Et voilà comment un loser aux cheveux gras se retrouve à la table d’une famille de conservateurs catho-intégristes s’étant mis en tête de briguer le Congrès. Jouant à partir de là sur un grand écart entre deux Amériques, Blue Gene va s’aventurer, au-delà de la farce familiale, dans les sables mouvants de la comédie politique. L’instrumentalisation du vilain petit canard par ses parents à des fins électoralistes fournit un prétexte idéal : embrigadé dans la campagne de son frère, Blue Gene, avec son aura de hippie, se retrouve dans le rôle du charmeur des masses populaires.

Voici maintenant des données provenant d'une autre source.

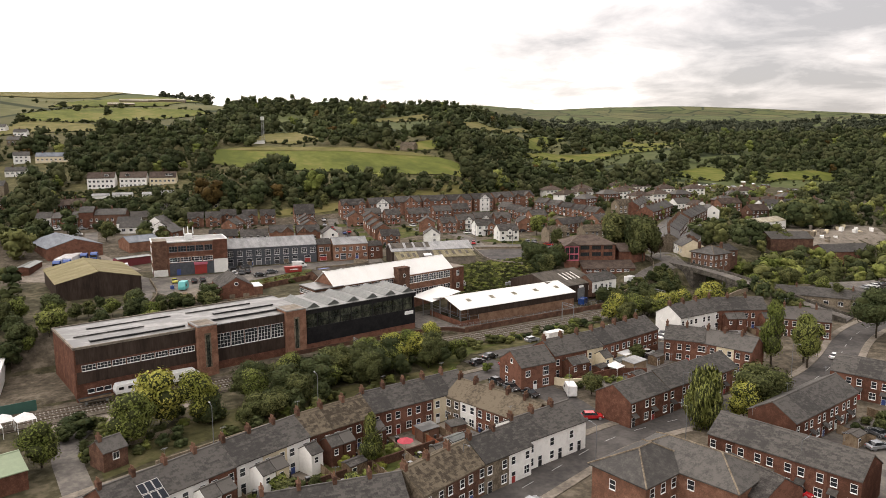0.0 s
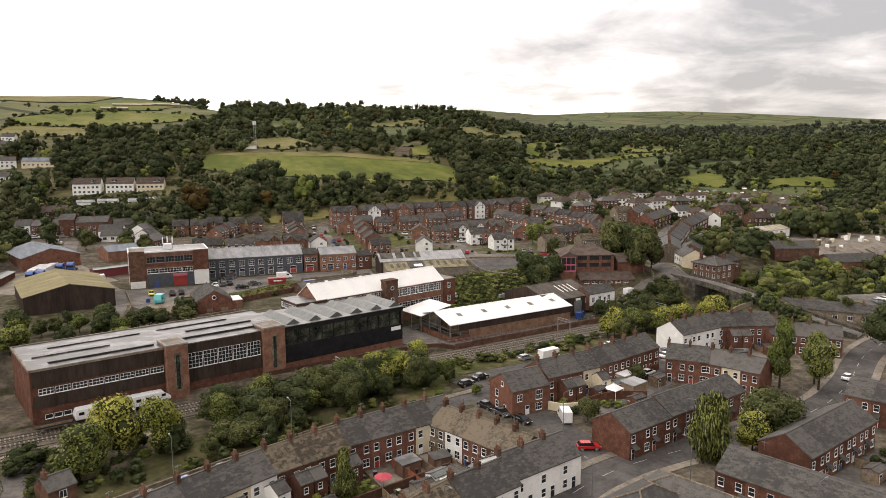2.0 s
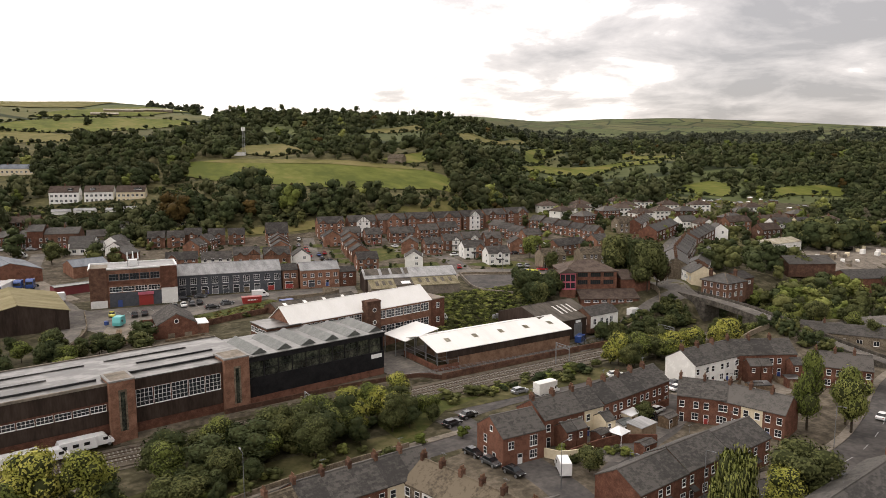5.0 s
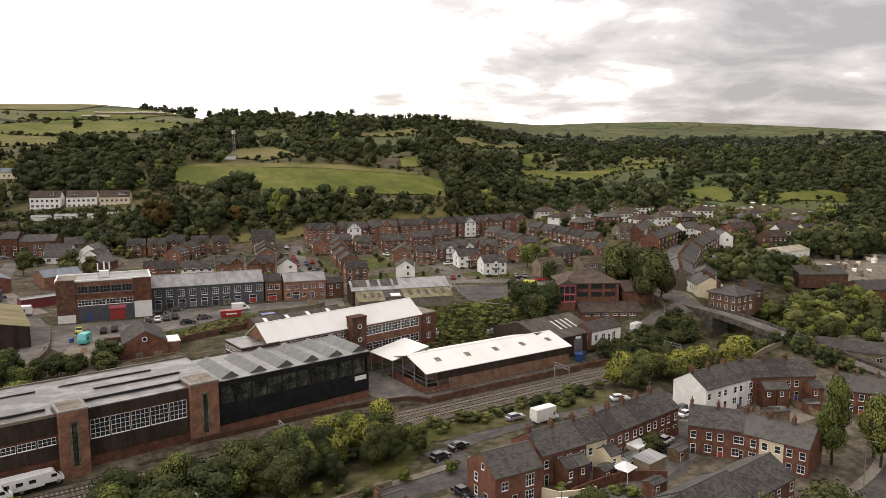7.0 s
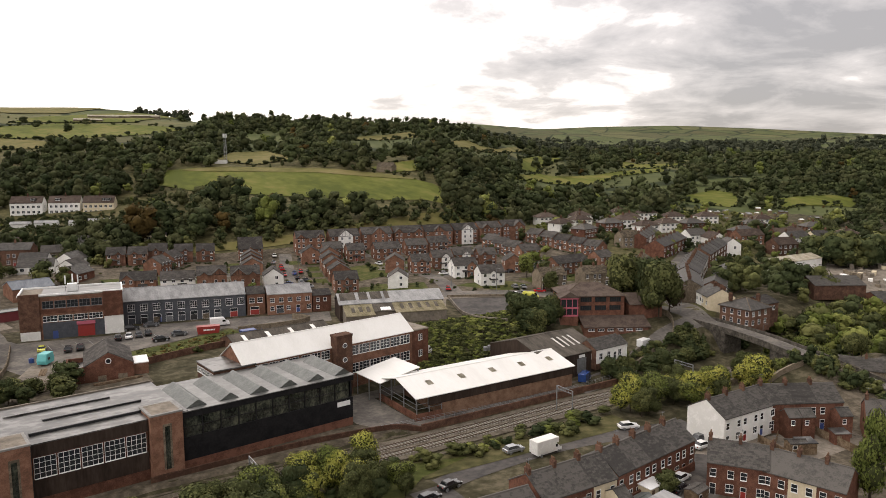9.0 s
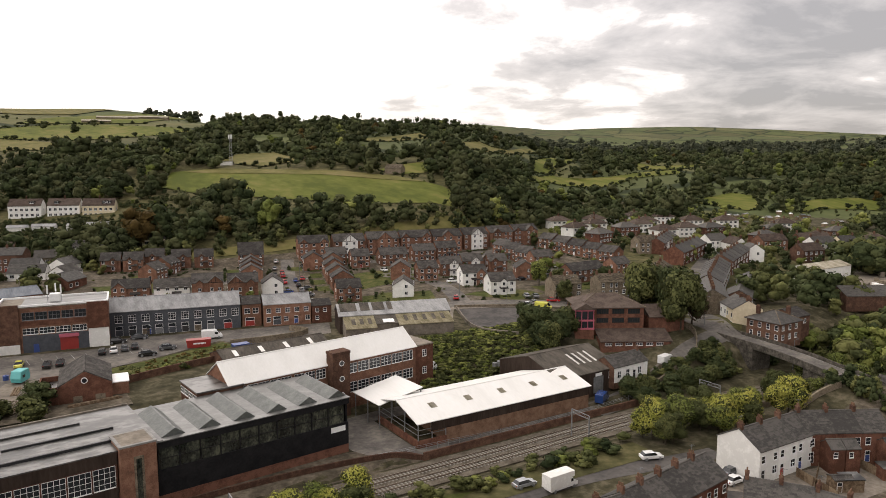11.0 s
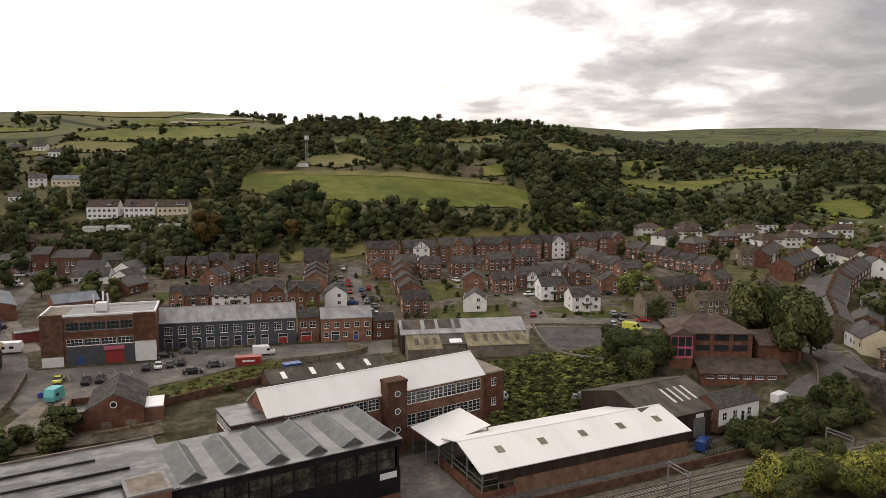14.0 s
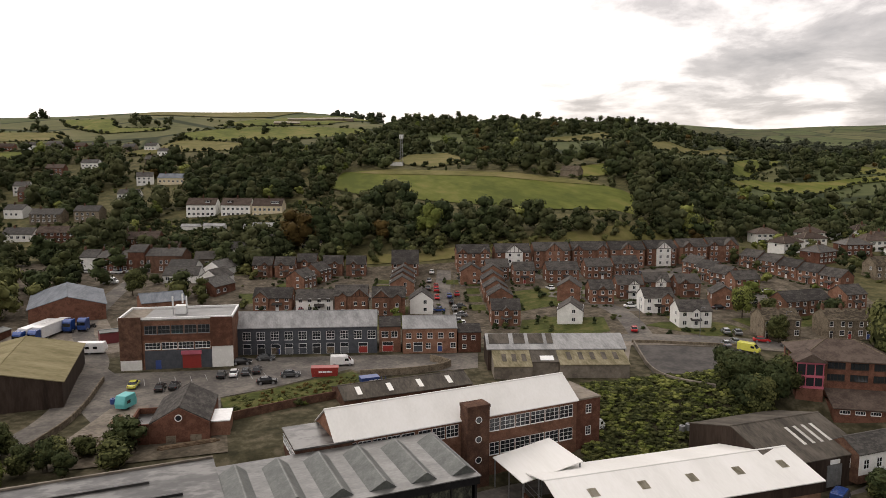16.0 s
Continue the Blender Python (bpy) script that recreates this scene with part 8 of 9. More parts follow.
terrace((36, 392), (52, 388), 3, 8.4, 5.0, 2.4, BRICK_ORANGE, TILE_BROWN, None)
for u, v, t, w, m in ((50, 356, -20, 10, RENDER_W), (49, 343, -16, 12, RENDER_W), (64, 346, 55, 10, RENDER_W), (63, 330, 55, 9, RENDER_W), (76, 370, -12, 10, RENDER_C), (58, 372, -10, 9, STONE), (70, 384, -14, 10, RENDER_W), (84, 388, -10, 9, STONE), (62, 318, 50, 10, BRICK), (98, 376, -10, 9, RENDER_C)):
    house("bungalow", f"{'white' if m is RENDER_W else 'small'} gabled cottage with grey roof", "house", "cottages", at(u, v, None, t), w, 7.5, 3.0 if w < 11 else 2.6, 2.4, m, SLATE if w > 9 else TILE_GREY, [("w", 1 + 3 * k, 0.9, 1.4, 1.2, 2, 1) for k in range(w // 4)], west=[("w", -0.6, 1.0, 1.1, 1.2, 1, 1)])
for x, y, t, L, e, kind in VILLAS:
    m, rf = ((BRICK, TILE_BROWN), (RENDER_W, SLATE), (STONE, SLATE), (RENDER_C, ROOF_BLUE))[kind]
    house("villa", ("red brick", "white rendered", "grey stone", "long pale")[kind] + " house among trees on the western slope", "house", "hillside villas", pose(x, y, float(ground(x, y)) + 0.3, 0, 0, t), L, 8, e, 2.5, m, rf,
          [("w", 1.0 + 2.8 * j, zz, 1.3, 1.2, 2, 1) for j in range(int(L / 2.9)) for zz in ((0.9, 3.2) if e > 4.5 else (0.9,))], chimneys=[(min(4, L / 2), 0, 1.0, 3)])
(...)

Evidemment, rien ne se passera comme prévu. Secret de famille sordide, vocation humanitaire inopinée… Goebel nous plonge dans le monde d’une élection locale versant républicain, entre meetings et discours patriotiques (et démagos), écrans géants et crucifix, trompettes et drapeau ensanglanté retrouvé dans les décombres du World Trade Center. Le regard est narquois mais le souci documentaire constant. Facétieux, Goebel met à nu les rouages d’un spectacle autant qu’il interroge deux tendances idéologiques, dont le télescopage date des deux premiers wasps accostant sur les rives du Nouveau Monde.
En creux, l’auteur soulève quelques questions limpides et insolubles. Le capitalisme peut-il tolérer l’altruisme ? Est-on capable d’être « libre » sans écraser les autres ? Mais encore : peut-on être un parangon de la contre-culture et utiliser du shampooing ?
Emily Barnett
Blue Gene de Joey Goebel (Editons Héloïse d’Ormesson), traduit de l’anglais (Etats-Unis) par Samuel Sfez, 592 pages, 23 euros.